Kasus-kasus seperti ini dalam kacamata pendidikan, harusnya menjadi sebuah alarm bahwa ada suatu kegagalan dalam sistem pendidikan. Dalam buku Psikologi Pendidikan, salah satu tokoh pendidikan yaitu Thomson mengemukakan bahwa faktor-faktor yang menyebabkan perilaku seseorang itu tidak hanya dilihat dari keturunan atau dasar, melainkan tergantung kepada pendidikan.
Jika kita berkaca pada tujuan pendidikan yang tertuang dalam UU Sisdiknas nomor 20 tahun 2003, ada 10 nilai yang ingin dicapai oleh pendidikan; beriman, bertaqwa, berakhlak mulia, sehat, berilmu, cakap, kreatif, mandiri, demokratis dan bertanggungjawab. Dari pandangan hukum saja, pendidikan diarahkan untuk lebih menekankan aspek karakter. Lantas, apakah sistem pendidikan kita sudah aware untuk memperbaiki jalannya pendidikan agar tujuan yang tertuang itu bisa tercapai?
Kalau kita mengamati dengan kacamata Paulo Freire bahwa ada jenjang kesadaran seorang manusia, tingkat ketiga adalah kesadaran kritis. Bahwa semua yang terjadi adalah karena sistem. Jika ada yang beranggapan bahwa kejadian pemerkosaan itu adalah takdir, maka tingkat kesadarannya masih ditahap magis. Naik tingkat lagi menjadi kesadaran naif, bisa jadi beranggapan terjadi karena kurangnya pendampingan orang tua. Tapi jika kita lihat lebih luas, jangan-jangan degradasi moral ini terjadi karena ada sebuah kekuatan sistem yang tidak diorientasikan untuk perbaikan masyarakatnya.
Kita kan sebenarnya secara teori sudah punya kekuatan. Bahwa pendidikan itu setidaknya bisa membentuk lulusan yang memiliki 10 nilai yang tertuang di dalam Undang-undang tersebut. Jika banyak degradasi atau penyelewengan yang terjadi, artinya ada yang salah dalam menerapkan proses mencapai nilai itu.
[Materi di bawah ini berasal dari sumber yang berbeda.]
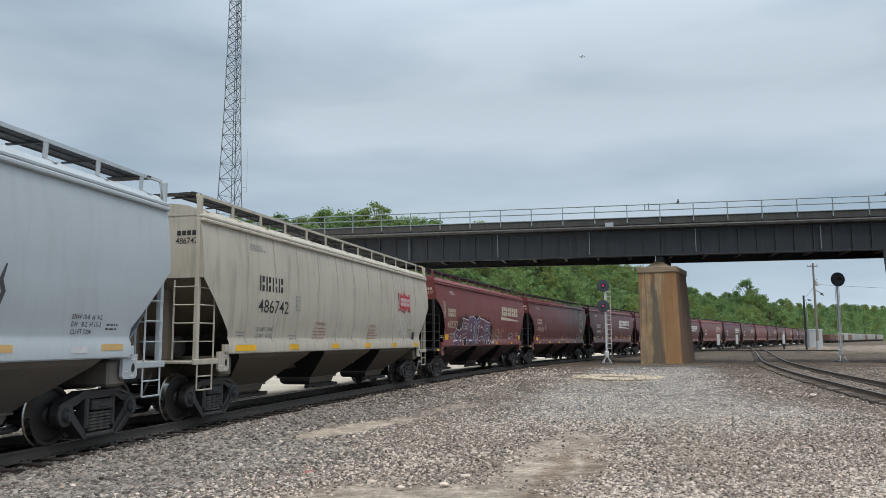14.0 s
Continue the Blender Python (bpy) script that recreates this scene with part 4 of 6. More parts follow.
    for e in (-1, 1):
        x = e * (half - 0.03)
        up = [z for z in levels if z >= z_cut]
        sh = Mesh().add([(x, -hull_w(z) + 0.005, z) for z in up] + [(x, hull_w(z) - 0.005, z) for z in up[::-1]], [tuple(range(2 * len(up)))])
        sh.add([(x, -1.44, 4.15), (x, 1.44, 4.15), (x, 1.44, 4.29), (x, -1.44, 4.29)], [(0, 1, 2, 3)])
        part("end_sheet", sh, paint, car)
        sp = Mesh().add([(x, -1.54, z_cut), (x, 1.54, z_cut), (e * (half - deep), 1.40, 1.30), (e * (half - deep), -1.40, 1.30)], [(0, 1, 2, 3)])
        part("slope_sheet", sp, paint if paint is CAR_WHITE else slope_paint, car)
        post_x = e * (half - 0.05)
        for s in (-1, 1):
            part("corner_post", Mesh().cbox(post_x - 0.05, post_x + 0.05, s * 1.40 - 0.05, s * 1.40 + 0.05, 1.22, z_cut + 0.05 if old else 4.70, 0.012), bracket, car)
            ld = Mesh()
            x2 = e * (half - 0.62)
            ld.tube((x2, s * 1.46, 1.25), (x2, s * 1.46, 2.78), 0.02, n=6)
            for z in (1.62, 2.0, 2.38, 2.74):
                ld.tube((x2, s * 1.47, z), (post_x, s * 1.47, z), 0.013, n=6)
            part("side_ladder", ld, bracket, car)
            le = Mesh().tube((post_x + e * 0.04, s * 0.88, 1.25), (post_x + e * 0.04, s * 0.88, 2.9), 0.02, n=6)
            for z in (1.62, 2.0, 2.38, 2.76):
                le.tube((post_x + e * 0.06, s * 0.88, z), (post_x + e * 0.06, s * 1.40, z), 0.013, n=6)
            part("end_ladder", le, bracket, car)
            stp = Mesh().path([(post_x, s * 1.44, 1.22), (post_x, s * 1.44, 0.62), (x2, s * 1.44, 0.62), (x2, s * 1.44, 1.22)], 0.018)
            stp.tube((post_x, s * 1.44, 0.90), (x2, s * 1.44, 0.90), 0.016, n=6)
            part("stirrup", stp, bracket, car)
            ft = Mesh().prism([(e * (half - 1.06) - 0.22, 1.40), (e * (half - 1.06) - 0.22, 1.02), (e * (half - 1.06) - 0.17, 0.97), (e * (half - 1.06) + 0.17, 0.97), (e * (half - 1.06) + 0.22, 1.02), (e * (half - 1.06) + 0.22, 1.40)], s * 1.44 - 0.03, s * 1.44 + 0.03)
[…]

Atau kita mau menyalahkan kemajuan zaman? Zaman itu mau disalahkan atau tidak, bukankah dia akan tetap berkembang dan bergerak, dinamis.
Aku selalu memegang kalimat yang ditulis dalam buku Negeri Statistik, “Seseorang dapat berteduh hari ini karena ada seseorang yang menanam pohon lama sebelumnya.” Sebenarnya generasi kita akan baik selanjutnya, ketika hari ini kita mau sedikit bersabar memperbaiki sistem pendidikannya. Atau, mereka khawatir ketika memperbaiki sistem pendidikan justru akan menghabiskan banyak anggaran? Tapi bukankan Sumber Daya Manusia yang terbentuk nantinya justru akan bisa menjadi investasi yang baik juga, ya?
Sungguh, berita hari ini justru membuatku selain miris, juga membuatku berpikir apa sih yang salah dari semuanya?